[Records contained in a dataset]

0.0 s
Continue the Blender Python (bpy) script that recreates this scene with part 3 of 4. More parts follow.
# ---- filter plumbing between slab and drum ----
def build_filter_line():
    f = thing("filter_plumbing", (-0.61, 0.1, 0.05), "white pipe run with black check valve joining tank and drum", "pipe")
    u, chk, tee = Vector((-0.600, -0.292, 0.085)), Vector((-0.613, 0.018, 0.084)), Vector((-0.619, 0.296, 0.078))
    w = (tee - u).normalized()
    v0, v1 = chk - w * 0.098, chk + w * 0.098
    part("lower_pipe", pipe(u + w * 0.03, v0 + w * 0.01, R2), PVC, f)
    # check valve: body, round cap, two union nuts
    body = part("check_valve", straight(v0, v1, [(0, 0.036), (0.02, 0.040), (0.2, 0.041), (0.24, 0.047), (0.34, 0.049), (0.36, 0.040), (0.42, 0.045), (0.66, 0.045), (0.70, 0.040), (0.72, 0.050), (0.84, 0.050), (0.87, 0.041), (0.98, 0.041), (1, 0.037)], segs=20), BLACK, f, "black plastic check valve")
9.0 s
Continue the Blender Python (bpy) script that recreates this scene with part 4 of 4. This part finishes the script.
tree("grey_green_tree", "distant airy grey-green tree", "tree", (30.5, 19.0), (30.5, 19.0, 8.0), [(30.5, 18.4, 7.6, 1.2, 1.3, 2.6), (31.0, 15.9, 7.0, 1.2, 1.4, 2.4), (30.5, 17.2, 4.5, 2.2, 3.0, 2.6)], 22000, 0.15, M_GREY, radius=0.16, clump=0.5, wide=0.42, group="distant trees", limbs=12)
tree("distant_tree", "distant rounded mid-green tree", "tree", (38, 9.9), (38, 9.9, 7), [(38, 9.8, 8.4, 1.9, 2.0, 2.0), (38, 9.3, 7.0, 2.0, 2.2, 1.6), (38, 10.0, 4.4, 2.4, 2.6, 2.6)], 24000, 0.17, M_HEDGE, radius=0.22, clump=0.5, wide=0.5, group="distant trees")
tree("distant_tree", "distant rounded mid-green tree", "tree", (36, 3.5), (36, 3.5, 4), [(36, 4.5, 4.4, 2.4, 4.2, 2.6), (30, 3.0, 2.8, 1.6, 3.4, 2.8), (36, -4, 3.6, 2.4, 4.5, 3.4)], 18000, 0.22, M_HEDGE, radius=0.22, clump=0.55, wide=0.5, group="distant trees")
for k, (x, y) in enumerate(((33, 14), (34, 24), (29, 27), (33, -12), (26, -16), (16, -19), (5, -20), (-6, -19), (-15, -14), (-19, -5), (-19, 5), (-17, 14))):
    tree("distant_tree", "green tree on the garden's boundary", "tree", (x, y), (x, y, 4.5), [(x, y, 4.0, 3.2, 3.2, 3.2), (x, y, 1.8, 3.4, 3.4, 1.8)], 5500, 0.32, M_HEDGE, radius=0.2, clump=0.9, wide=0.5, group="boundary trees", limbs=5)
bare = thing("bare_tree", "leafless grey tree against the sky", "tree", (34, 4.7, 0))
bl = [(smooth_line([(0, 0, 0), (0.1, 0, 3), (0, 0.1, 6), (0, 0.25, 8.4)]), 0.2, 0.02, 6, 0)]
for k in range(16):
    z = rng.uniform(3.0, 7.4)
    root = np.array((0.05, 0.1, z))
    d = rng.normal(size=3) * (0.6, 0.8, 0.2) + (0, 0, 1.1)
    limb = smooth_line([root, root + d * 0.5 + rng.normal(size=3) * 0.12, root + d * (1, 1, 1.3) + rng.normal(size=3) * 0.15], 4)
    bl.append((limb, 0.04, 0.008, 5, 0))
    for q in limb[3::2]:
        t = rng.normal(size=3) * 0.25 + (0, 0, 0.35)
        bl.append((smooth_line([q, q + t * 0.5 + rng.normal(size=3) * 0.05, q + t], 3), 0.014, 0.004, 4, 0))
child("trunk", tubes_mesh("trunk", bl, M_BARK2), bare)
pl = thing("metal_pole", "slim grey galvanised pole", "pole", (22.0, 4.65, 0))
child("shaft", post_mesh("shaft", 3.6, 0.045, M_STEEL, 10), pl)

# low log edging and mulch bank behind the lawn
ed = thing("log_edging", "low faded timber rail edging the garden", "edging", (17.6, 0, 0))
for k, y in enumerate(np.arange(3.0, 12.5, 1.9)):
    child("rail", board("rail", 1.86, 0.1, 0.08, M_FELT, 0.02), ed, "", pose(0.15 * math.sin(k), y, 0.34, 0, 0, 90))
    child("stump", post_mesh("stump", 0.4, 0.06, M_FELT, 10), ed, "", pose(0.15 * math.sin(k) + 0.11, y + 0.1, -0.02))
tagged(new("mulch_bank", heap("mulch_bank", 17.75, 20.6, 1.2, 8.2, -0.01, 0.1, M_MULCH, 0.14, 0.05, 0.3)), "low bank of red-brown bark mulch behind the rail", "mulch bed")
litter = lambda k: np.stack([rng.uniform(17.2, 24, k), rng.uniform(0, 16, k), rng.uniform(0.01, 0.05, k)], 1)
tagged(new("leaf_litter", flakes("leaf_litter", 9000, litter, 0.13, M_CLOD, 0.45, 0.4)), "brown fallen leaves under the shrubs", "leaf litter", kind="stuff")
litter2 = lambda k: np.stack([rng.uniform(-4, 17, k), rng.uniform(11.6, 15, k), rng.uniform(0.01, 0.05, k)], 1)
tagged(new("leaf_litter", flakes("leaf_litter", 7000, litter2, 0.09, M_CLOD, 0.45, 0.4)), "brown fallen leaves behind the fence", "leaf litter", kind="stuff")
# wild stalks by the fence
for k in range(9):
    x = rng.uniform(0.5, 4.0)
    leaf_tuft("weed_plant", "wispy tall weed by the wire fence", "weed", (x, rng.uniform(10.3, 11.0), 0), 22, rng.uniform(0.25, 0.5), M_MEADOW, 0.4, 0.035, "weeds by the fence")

_WHAT IS REQUIRED:_
Copy every line above in which the string "script" shows up.

_RESPONSE BELOW:_
Continue the Blender Python (bpy) script that recreates this scene with part 3 of 4. More parts follow.
Continue the Blender Python (bpy) script that recreates this scene with part 4 of 4. This part finishes the script.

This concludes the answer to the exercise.